Пришлось выпить. Я вопрошающе смотрел на дорогого наставника и почти не узнавал его. На землистом лице, без пятнышка румянца, прямо-таки «кричали» глаза, седые волосы были спутаны, а борода всклокочена, чего раньше просто не могло быть. Николай Игнатьевич сидел как-то неловко, почти кособоко, его несвежая рубашка была расстёгнута до пояса, и я смущённо обратил внимание на рыжую грудную поросль и почему-то особенно тронули тощие ключицы.
- Ты не бойся, не удивляйся. Произошло то, чего я всегда боялся. Когда в институте на лекциях говорили об этом, не верил, считал столичной блажью заевшихся профессионалов… Оказывается, они были правы, да ещё как!..
- О чём вы? – не понимал я.
- О чём? Да всё о том же. О литературе. О творческих провалах, которых не миновать.
- Не понимаю…
- Да тебе ещё рановато понимать. Ты – в начале. Вот потом когда-нибудь поймёшь. Не дай Бог, конечно…
- Николай Игнатьевич… - окончательно растерялся я.
- Ничего, ничего, всё как должно быть, - странно ответил он и налил себе. Выпил, криво поморщась, похрумкал луковицей. – Жена, дурёха, испугалась… Ведь она считает меня гением, недооценённым и проклятым завистниками. Она в курсе всех моих проблем, и сильно переживает. Это хорошо. Только сейчас во вред, мне это мешает, а ей невдомёк… Кончился Колька Царёв – был и нету!.. А ты не пугайся. Я только умер как писатель. На днях, как ножом, резануло по нутру: конец, приехали!

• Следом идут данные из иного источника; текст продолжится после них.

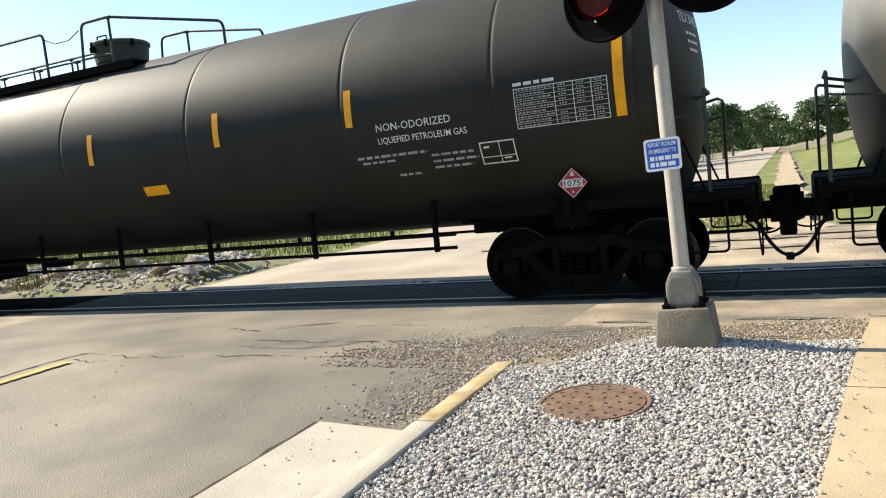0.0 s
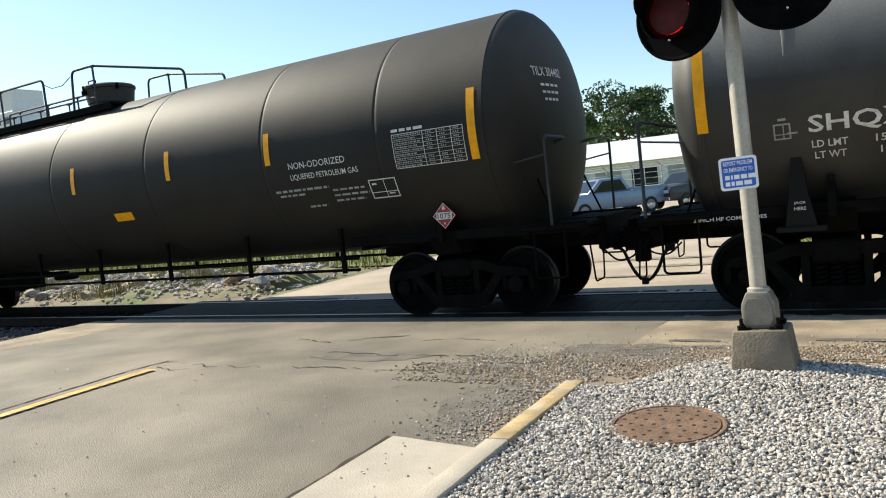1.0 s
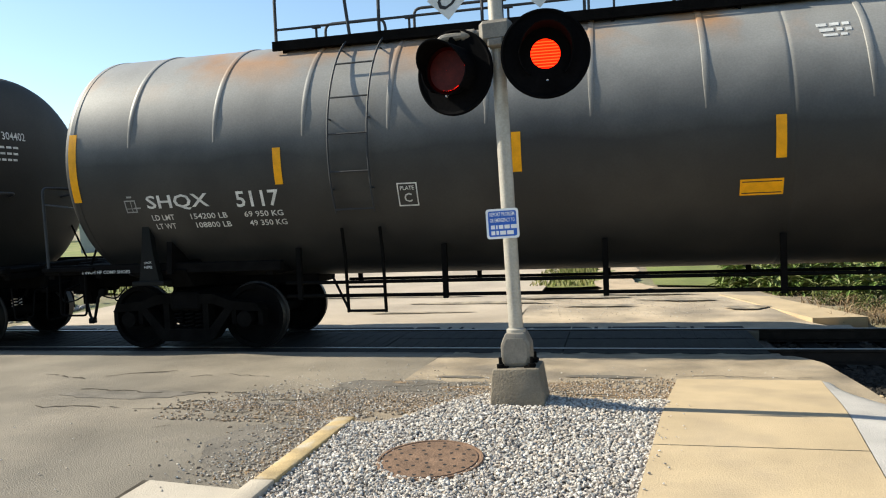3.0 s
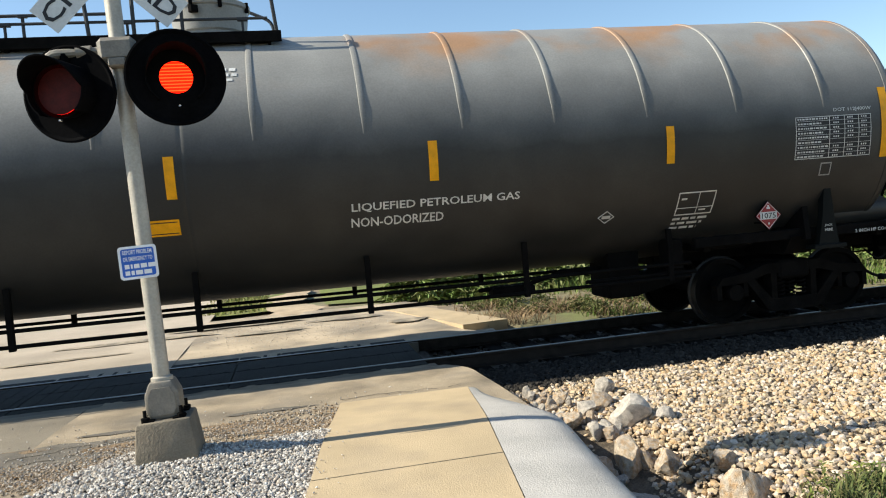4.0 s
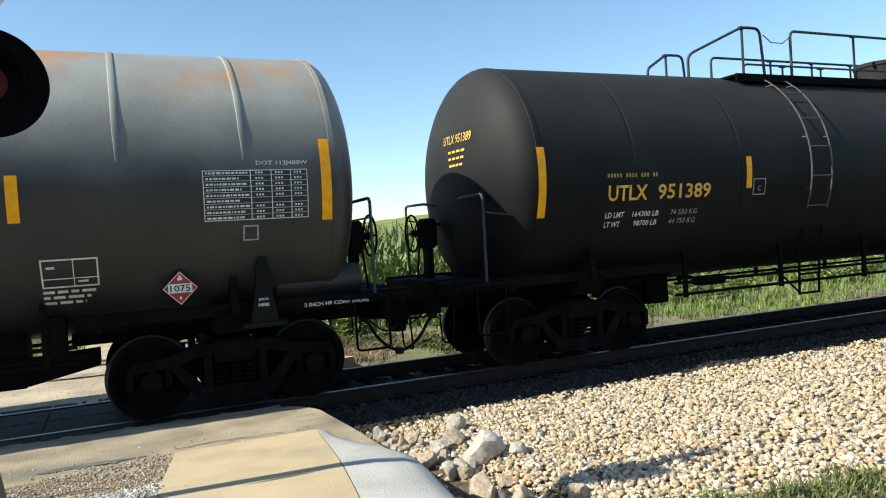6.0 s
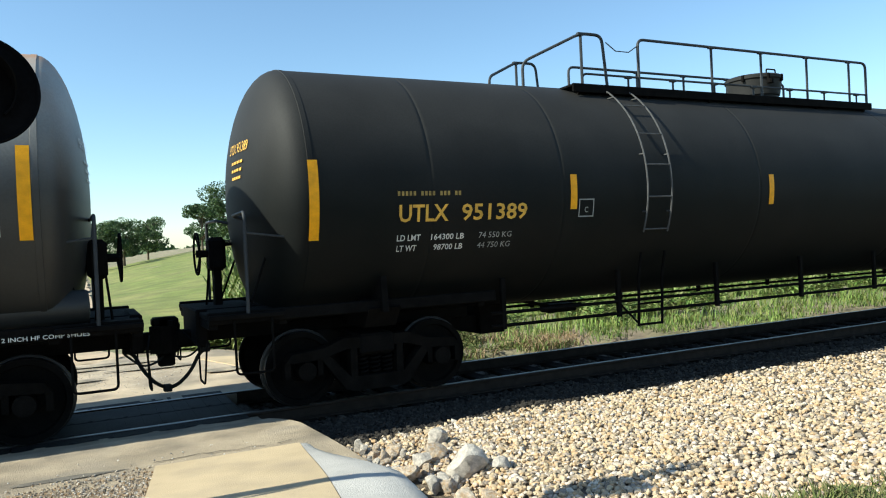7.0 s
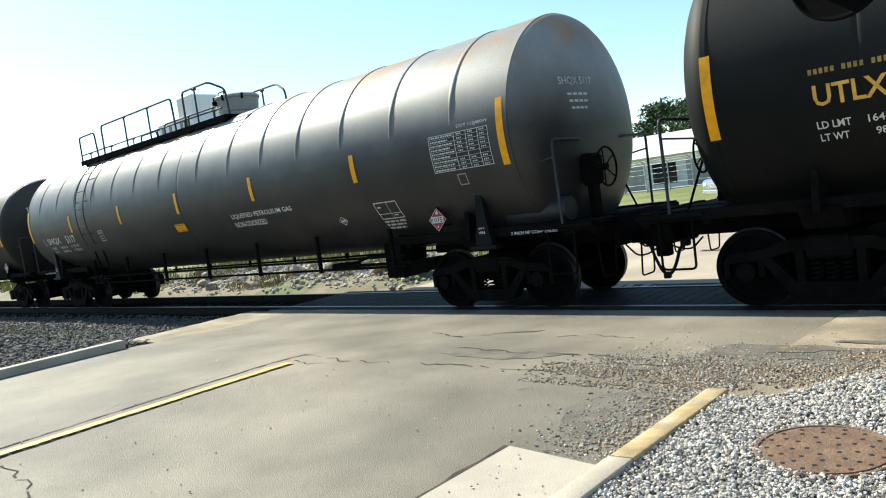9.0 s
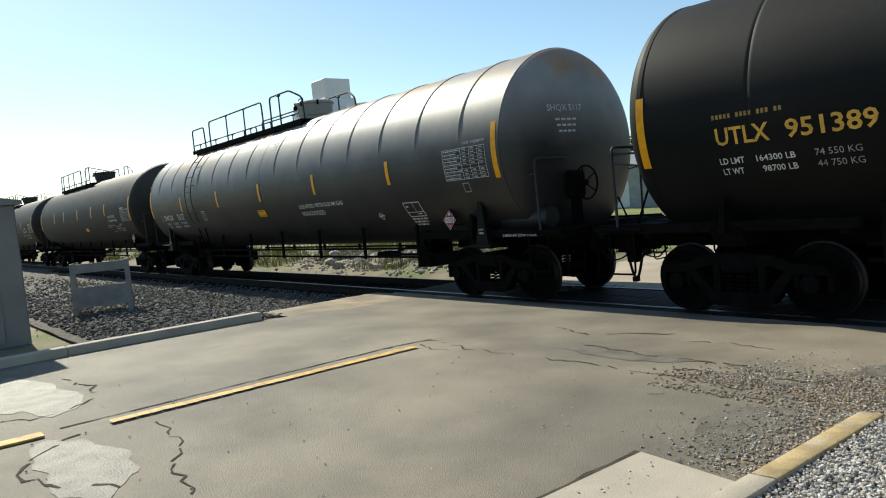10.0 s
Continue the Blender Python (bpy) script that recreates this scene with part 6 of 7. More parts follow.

- Но ведь книги… - попытался я возразить.
- Что книги? Да, они когда-то росли из души, а теперь?.. Хоть километрами пиши – и всё одно и то же! Исписался вконец, каюк мне. Это происходит незаметно. Вроде пишешь, растёт листаж, но открытий – нема. Всё та же тягомотина скуловоротная, привычная до сблёва. Сначала храбришься: ничего, мол, пройдёт, а дальше – больше. Невыносимо!..
Я готов был провалиться сквозь землю – и это не пустые слова! Что делать? Как утешить, когда не знаешь болезни? Да и кто я – ровня ему?..
4
Возвращался я затемно окончательно потерянным. Голова гудела от пережитого и, не скрою, от излишне выпитого. Николай Игнатьевич не раз посылал меня в магазин, а когда встревоженная Валентина пыталась воспрепятствовать, грубо цыкал на неё. В общем, мы изрядно набрались, особенно расхристанный наставник. Повышая голос, он говорил и говорил о собственной художественной кончине, аж мутные слёзы текли из глаз…
И вот я шёл по непроглядным улицам, и ничуть не радовал морозец с молодым снежком, в ослепших глазах померкли предзимние звёзды и даже новорождённая луна, как ни странно, отпугивала; казалось, это не серпик, а некий клинок, заточенный до немыслимой остроты, вот-вот он сорвётся и пронзит сердце.